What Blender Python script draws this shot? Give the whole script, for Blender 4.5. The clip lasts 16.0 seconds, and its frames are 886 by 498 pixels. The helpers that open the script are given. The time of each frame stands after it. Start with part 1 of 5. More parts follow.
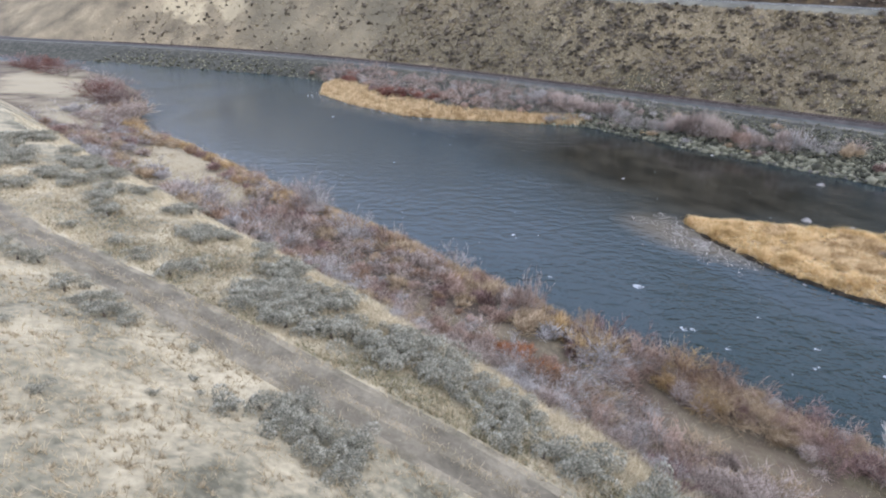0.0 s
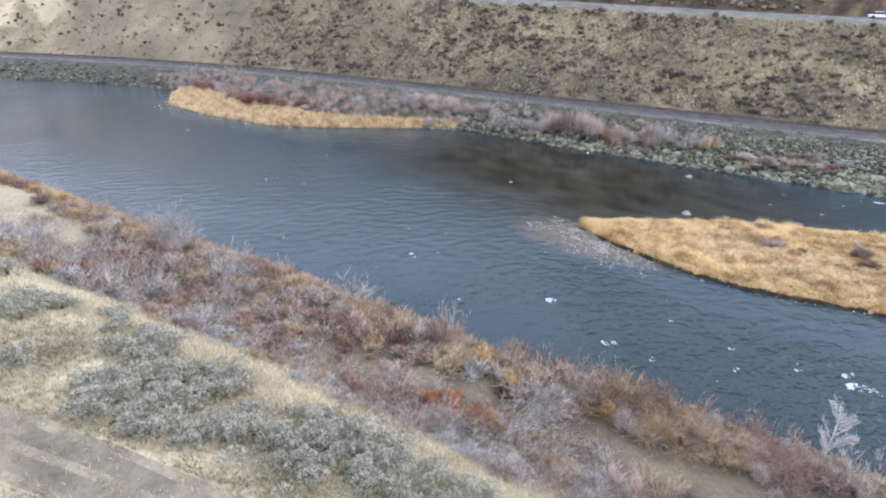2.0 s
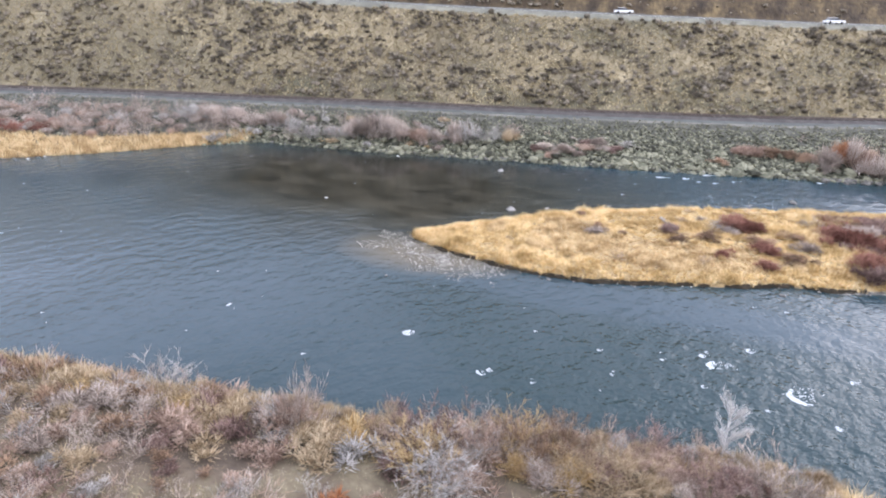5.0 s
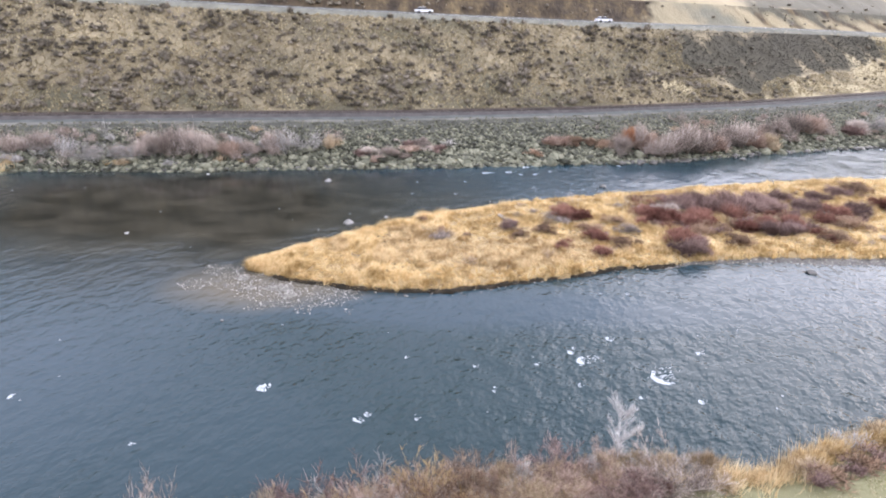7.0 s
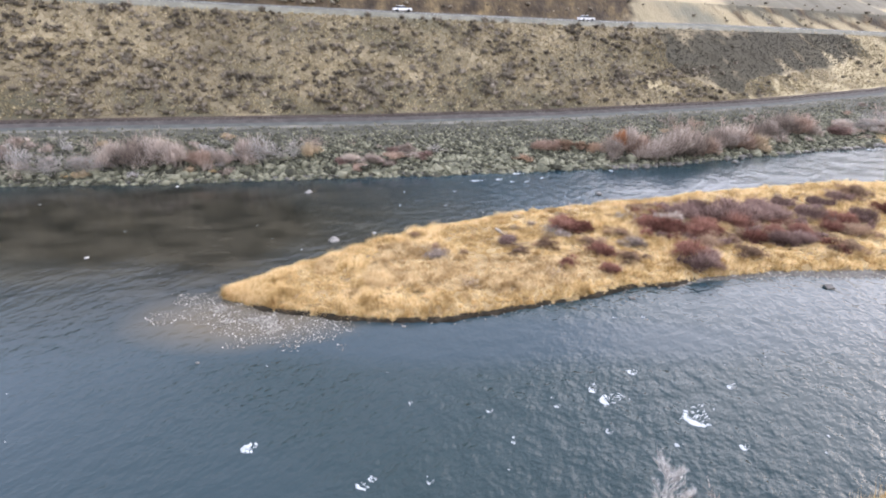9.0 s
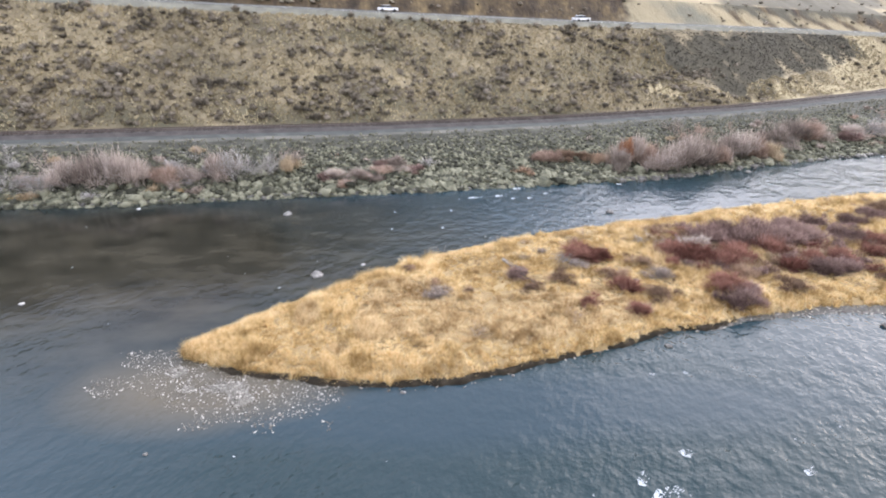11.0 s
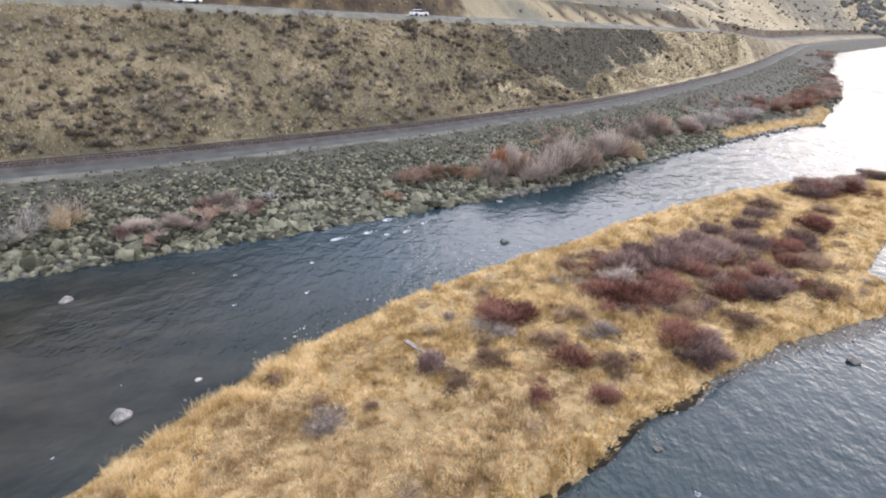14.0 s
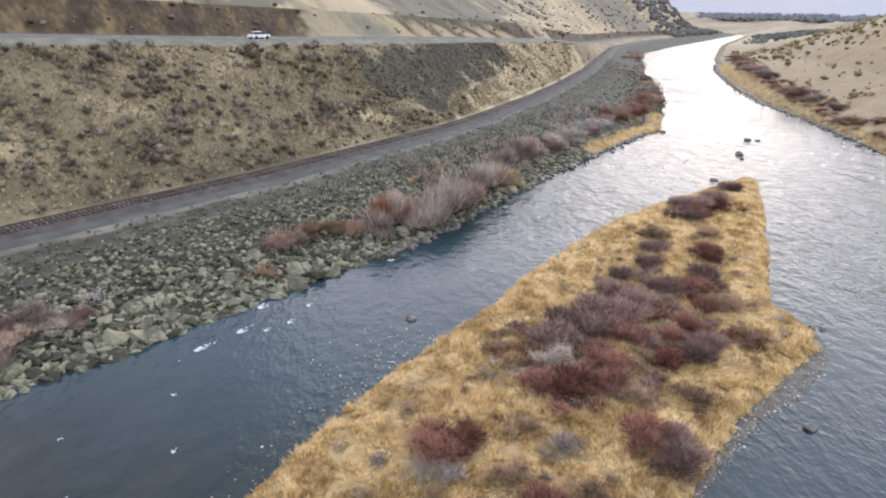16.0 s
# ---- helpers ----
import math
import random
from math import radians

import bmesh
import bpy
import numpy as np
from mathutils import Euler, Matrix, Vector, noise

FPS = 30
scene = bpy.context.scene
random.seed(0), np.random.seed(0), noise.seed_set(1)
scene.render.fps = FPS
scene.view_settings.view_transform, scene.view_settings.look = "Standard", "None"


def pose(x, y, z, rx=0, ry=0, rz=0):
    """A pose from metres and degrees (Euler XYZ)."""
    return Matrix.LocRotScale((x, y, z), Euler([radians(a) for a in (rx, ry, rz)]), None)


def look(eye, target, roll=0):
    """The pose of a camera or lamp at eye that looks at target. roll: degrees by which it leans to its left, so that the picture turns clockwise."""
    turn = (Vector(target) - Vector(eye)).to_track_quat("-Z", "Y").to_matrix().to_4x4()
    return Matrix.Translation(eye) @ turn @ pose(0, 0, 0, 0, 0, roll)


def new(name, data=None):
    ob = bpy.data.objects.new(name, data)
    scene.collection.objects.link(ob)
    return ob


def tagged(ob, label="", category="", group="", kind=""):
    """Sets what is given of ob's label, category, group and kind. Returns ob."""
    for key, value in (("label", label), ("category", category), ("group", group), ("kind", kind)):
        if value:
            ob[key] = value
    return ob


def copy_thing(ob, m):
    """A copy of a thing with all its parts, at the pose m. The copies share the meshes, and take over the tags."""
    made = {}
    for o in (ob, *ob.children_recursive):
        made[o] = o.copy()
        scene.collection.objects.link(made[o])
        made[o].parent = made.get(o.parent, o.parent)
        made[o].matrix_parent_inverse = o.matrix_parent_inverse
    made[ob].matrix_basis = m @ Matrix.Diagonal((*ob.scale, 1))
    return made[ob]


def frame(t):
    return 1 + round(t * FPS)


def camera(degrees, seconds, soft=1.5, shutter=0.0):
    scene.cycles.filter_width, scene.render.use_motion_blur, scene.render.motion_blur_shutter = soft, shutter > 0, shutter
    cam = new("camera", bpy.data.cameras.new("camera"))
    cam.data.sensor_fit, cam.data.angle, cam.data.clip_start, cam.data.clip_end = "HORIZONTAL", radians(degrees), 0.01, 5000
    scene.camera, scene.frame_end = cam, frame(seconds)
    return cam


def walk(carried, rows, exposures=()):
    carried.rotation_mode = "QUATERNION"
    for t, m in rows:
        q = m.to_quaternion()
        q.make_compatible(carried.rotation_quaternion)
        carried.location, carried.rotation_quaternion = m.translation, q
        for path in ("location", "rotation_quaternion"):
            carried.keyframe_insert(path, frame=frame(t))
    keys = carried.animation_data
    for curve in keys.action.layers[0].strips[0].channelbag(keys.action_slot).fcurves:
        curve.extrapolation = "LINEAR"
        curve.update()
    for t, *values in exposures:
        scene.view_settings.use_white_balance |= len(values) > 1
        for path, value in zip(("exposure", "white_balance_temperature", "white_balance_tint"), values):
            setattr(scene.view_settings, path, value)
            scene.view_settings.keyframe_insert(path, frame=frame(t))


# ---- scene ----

**The request**
Without the pictures, write out all of the material exactly.

**Worked solution**
What Blender Python script draws this shot? Give the whole script, for Blender 4.5. The clip lasts 16.0 seconds, and its frames are 886 by 498 pixels. The helpers that open the script are given. The time of each frame stands after it. Start with part 1 of 5. More parts follow.
0.0 s
2.0 s
5.0 s
7.0 s
9.0 s
11.0 s
14.0 s
16.0 s
# ---- helpers ----
import math
import random
from math import radians

import bmesh
import bpy
import numpy as np
from mathutils import Euler, Matrix, Vector, noise

FPS = 30
scene = bpy.context.scene
random.seed(0), np.random.seed(0), noise.seed_set(1)
scene.render.fps = FPS
scene.view_settings.view_transform, scene.view_settings.look = "Standard", "None"


def pose(x, y, z, rx=0, ry=0, rz=0):
    """A pose from metres and degrees (Euler XYZ)."""
    return Matrix.LocRotScale((x, y, z), Euler([radians(a) for a in (rx, ry, rz)]), None)


def look(eye, target, roll=0):
    """The pose of a camera or lamp at eye that looks at target. roll: degrees by which it leans to its left, so that the picture turns clockwise."""
    turn = (Vector(target) - Vector(eye)).to_track_quat("-Z", "Y").to_matrix().to_4x4()
    return Matrix.Translation(eye) @ turn @ pose(0, 0, 0, 0, 0, roll)


def new(name, data=None):
    ob = bpy.data.objects.new(name, data)
    scene.collection.objects.link(ob)
    return ob


def tagged(ob, label="", category="", group="", kind=""):
    """Sets what is given of ob's label, category, group and kind. Returns ob."""
    for key, value in (("label", label), ("category", category), ("group", group), ("kind", kind)):
        if value:
            ob[key] = value
    return ob


def copy_thing(ob, m):
    """A copy of a thing with all its parts, at the pose m. The copies share the meshes, and take over the tags."""
    made = {}
    for o in (ob, *ob.children_recursive):
        made[o] = o.copy()
        scene.collection.objects.link(made[o])
        made[o].parent = made.get(o.parent, o.parent)
        made[o].matrix_parent_inverse = o.matrix_parent_inverse
    made[ob].matrix_basis = m @ Matrix.Diagonal((*ob.scale, 1))
    return made[ob]


def frame(t):
    return 1 + round(t * FPS)


def camera(degrees, seconds, soft=1.5, shutter=0.0):
    scene.cycles.filter_width, scene.render.use_motion_blur, scene.render.motion_blur_shutter = soft, shutter > 0, shutter
    cam = new("camera", bpy.data.cameras.new("camera"))
    cam.data.sensor_fit, cam.data.angle, cam.data.clip_start, cam.data.clip_end = "HORIZONTAL", radians(degrees), 0.01, 5000
    scene.camera, scene.frame_end = cam, frame(seconds)
    return cam


def walk(carried, rows, exposures=()):
    carried.rotation_mode = "QUATERNION"
    for t, m in rows:
        q = m.to_quaternion()
        q.make_compatible(carried.rotation_quaternion)
        carried.location, carried.rotation_quaternion = m.translation, q
        for path in ("location", "rotation_quaternion"):
            carried.keyframe_insert(path, frame=frame(t))
    keys = carried.animation_data
    for curve in keys.action.layers[0].strips[0].channelbag(keys.action_slot).fcurves:
        curve.extrapolation = "LINEAR"
        curve.update()
    for t, *values in exposures:
        scene.view_settings.use_white_balance |= len(values) > 1
        for path, value in zip(("exposure", "white_balance_temperature", "white_balance_tint"), values):
            setattr(scene.view_settings, path, value)
            scene.view_settings.keyframe_insert(path, frame=frame(t))


# ---- scene ----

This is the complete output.